The original exhibition held in 2016 at the Park Theatre, Finsbury Park, North London was a body of work exploring the idea of fabrics telling stories and going back to explore the tradition of handcrafted work. Printed collaged textiles is like a painting, it is watching a print evolve. What was meant to be a 2-month exhibit, turned into a 6-month stint. Such was the success of this exhibition that I was asked to show case the exhibition in Bath, at the Tafari Gallery (the former home of the Emperor Haille Selaisse and his wife), where it remained for 4 months.
So I have been most fortunate in showing my work. The opportunity to exhibit in London was too good to miss, and I was looking for a space that was sympathetic to my work and artistic ideals, The GIDA Collective, in Brixton, South London was the perfect spot. A week long exhibition in April 2017 was followed by a very stimulating artist’s conversation. These new ‘Paintings’ continue to explore the theme of ‘Narrative’ within printmaking, with the use of African textiles. Employing material predominately native to Ghana, namely batik woven and dyed cloths which are collaged together.

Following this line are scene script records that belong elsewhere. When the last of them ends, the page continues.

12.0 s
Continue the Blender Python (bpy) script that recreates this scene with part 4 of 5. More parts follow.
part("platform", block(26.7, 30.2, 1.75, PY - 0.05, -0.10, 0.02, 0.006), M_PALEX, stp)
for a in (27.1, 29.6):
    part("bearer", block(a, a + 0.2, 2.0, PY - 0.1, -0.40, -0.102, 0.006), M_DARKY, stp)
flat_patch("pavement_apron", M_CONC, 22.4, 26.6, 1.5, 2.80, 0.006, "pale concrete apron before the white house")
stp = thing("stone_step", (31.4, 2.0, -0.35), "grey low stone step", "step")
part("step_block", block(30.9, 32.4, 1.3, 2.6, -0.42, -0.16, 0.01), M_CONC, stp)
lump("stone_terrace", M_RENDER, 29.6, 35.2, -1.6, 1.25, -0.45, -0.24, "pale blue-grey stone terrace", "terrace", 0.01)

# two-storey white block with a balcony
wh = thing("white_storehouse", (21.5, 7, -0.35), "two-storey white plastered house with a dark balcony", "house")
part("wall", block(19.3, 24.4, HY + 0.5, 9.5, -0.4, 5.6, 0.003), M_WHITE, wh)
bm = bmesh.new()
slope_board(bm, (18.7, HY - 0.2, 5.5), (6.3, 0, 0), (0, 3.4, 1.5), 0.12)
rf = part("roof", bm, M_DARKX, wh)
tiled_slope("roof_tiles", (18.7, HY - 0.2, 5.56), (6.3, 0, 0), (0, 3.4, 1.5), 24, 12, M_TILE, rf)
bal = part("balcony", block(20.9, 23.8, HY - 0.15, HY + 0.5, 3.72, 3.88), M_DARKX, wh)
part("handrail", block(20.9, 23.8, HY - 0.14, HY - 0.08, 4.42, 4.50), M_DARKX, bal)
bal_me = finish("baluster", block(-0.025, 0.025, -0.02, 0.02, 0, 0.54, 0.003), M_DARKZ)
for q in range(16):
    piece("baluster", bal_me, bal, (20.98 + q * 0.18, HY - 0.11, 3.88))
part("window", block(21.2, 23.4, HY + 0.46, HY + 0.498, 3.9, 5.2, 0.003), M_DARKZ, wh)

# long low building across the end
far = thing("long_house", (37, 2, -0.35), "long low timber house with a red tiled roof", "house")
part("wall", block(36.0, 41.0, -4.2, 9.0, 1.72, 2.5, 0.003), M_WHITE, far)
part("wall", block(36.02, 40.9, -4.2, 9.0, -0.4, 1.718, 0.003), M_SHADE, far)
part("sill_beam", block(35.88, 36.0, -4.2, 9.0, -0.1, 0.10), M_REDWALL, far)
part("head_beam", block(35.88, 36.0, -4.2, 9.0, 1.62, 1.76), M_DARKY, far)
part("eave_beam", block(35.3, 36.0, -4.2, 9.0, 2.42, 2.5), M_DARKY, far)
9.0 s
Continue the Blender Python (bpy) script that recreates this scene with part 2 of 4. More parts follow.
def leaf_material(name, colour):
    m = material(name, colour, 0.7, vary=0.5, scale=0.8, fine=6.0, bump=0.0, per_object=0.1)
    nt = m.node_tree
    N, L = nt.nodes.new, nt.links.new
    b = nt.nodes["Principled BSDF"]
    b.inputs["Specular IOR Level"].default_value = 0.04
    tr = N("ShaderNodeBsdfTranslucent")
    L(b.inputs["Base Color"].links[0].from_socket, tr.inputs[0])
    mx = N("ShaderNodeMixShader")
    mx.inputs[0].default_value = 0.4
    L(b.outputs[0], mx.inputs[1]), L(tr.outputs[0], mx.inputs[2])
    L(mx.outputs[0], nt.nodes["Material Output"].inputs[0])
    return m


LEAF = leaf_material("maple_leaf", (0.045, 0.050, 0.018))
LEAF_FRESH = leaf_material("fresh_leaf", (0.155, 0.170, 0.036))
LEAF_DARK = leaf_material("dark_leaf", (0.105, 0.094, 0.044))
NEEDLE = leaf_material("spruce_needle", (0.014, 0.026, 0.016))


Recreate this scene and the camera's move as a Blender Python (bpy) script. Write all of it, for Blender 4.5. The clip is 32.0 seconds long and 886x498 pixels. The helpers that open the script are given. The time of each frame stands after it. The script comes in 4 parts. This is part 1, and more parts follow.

My use of fabrics creates abstract compositions that hark back to West-African traditions of using textiles as a means of commemoration and communication, taking them and placing them in a contemporary setting. It is interesting how the idea of ‘Narrative’ can be explored through a range of media, techniques, and processes to tell a story that does not need words. Enthused with a rich sense of colour and rhythm, these works serve to remind us that the idea of narrative, of story telling, is not always verbal.